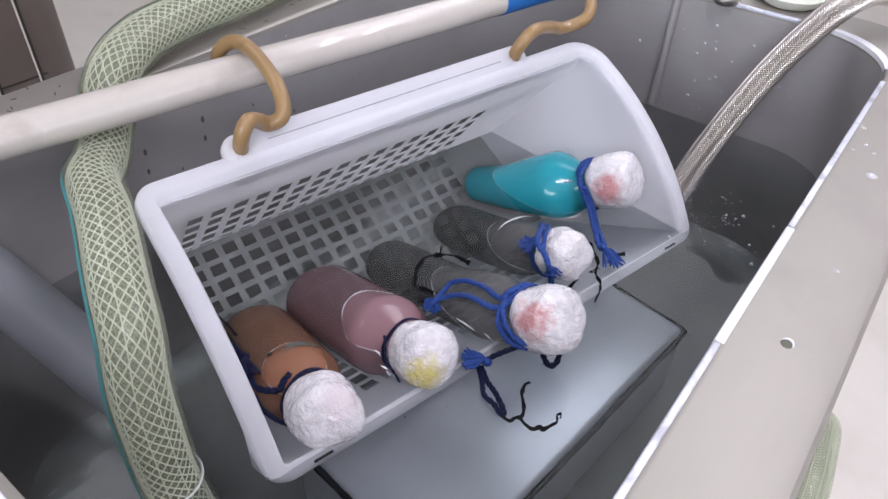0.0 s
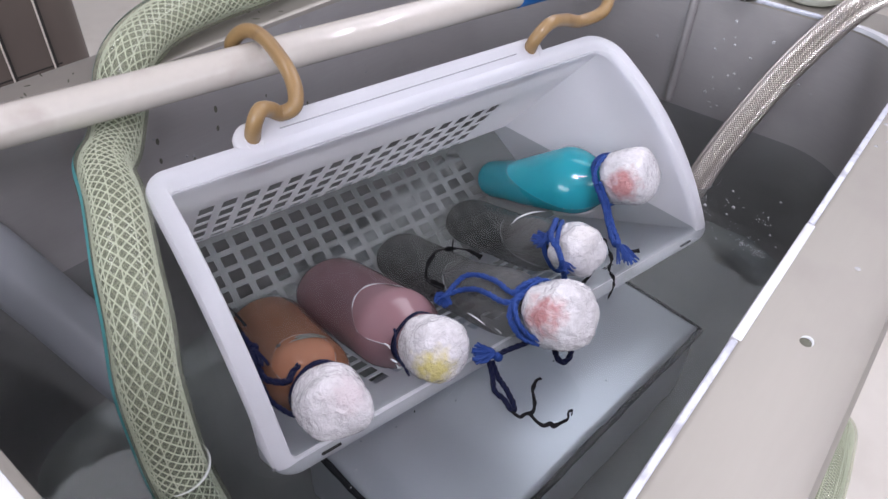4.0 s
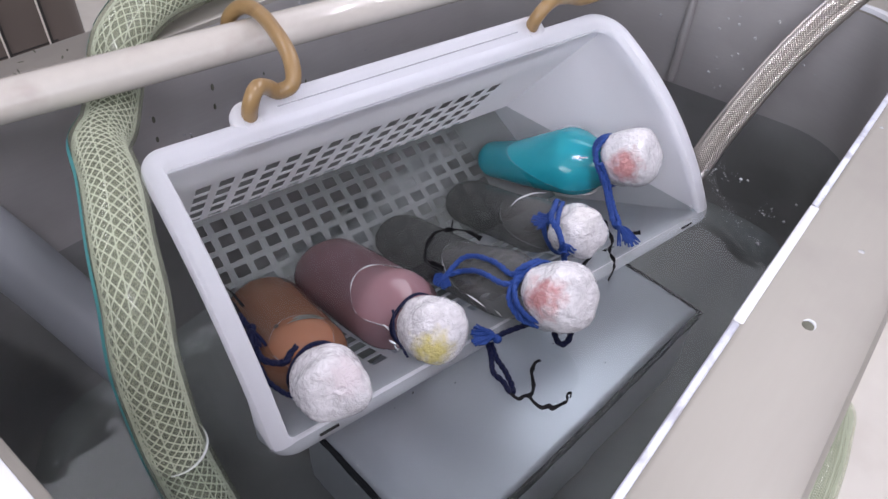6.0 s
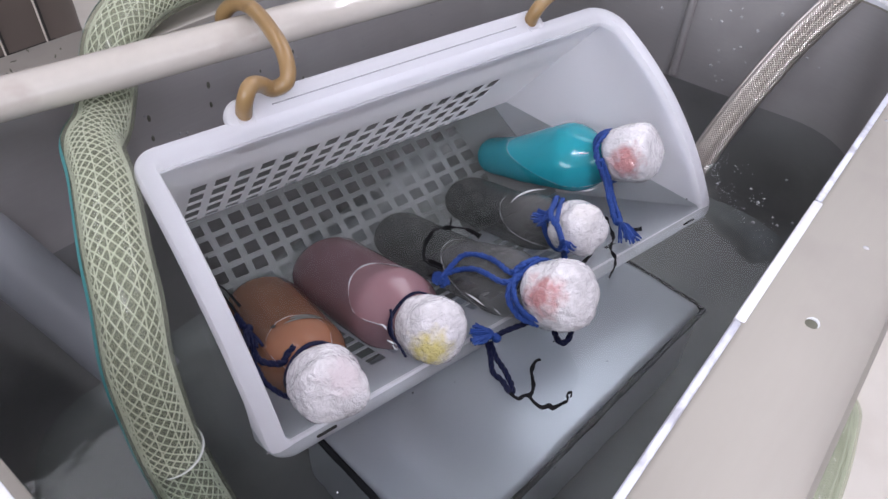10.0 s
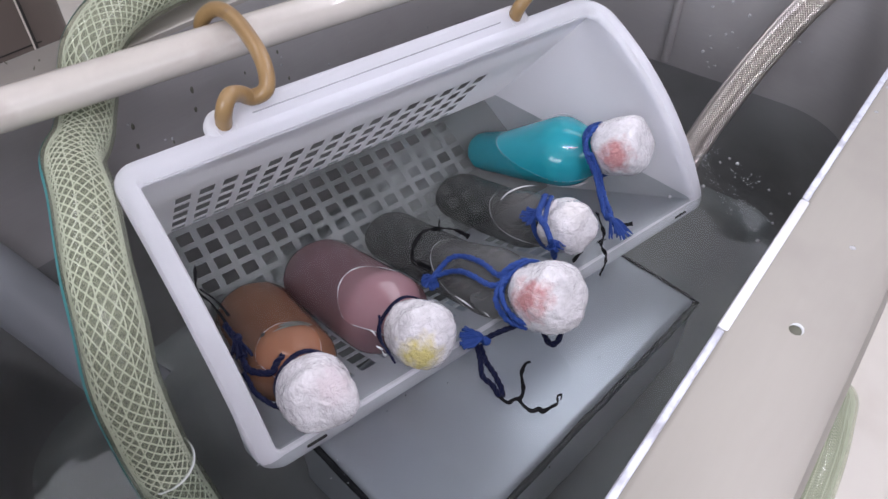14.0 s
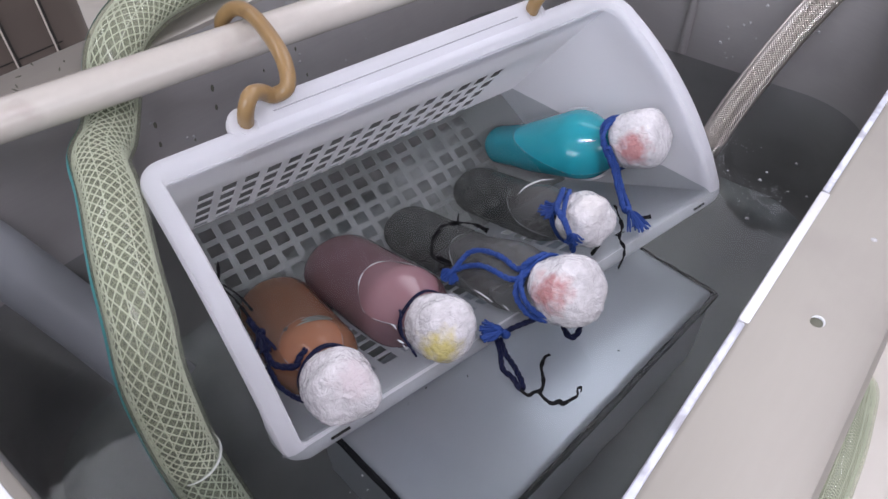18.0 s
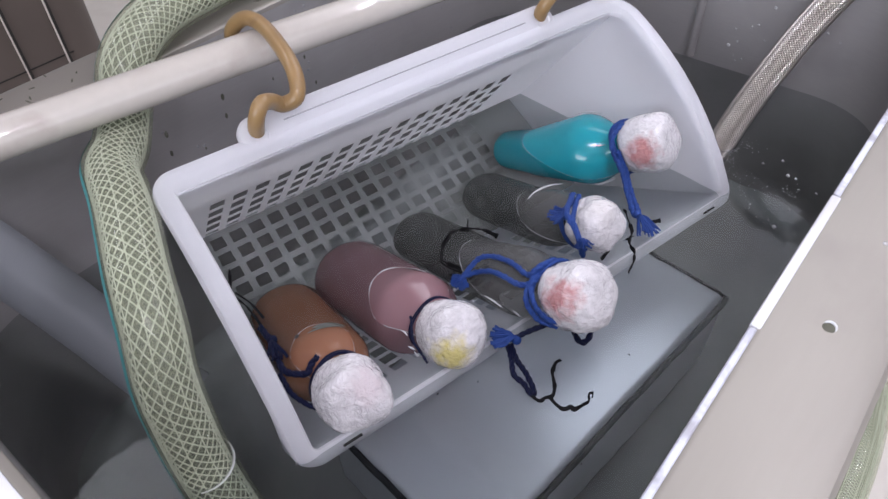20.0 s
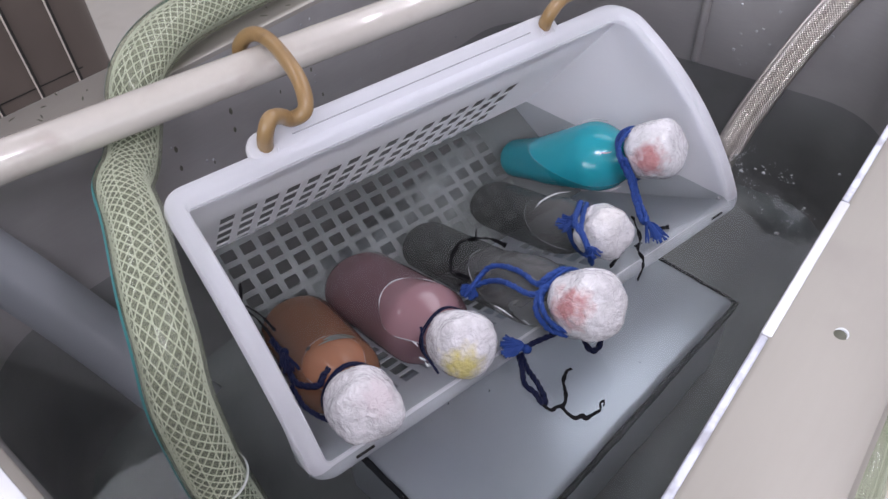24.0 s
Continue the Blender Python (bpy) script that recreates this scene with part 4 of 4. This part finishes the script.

Directions: Extract the full listing exactly, with the pictures left out.

Result:
0.0 s
4.0 s
6.0 s
10.0 s
14.0 s
18.0 s
20.0 s
24.0 s
Continue the Blender Python (bpy) script that recreates this scene with part 4 of 4. This part finishes the script.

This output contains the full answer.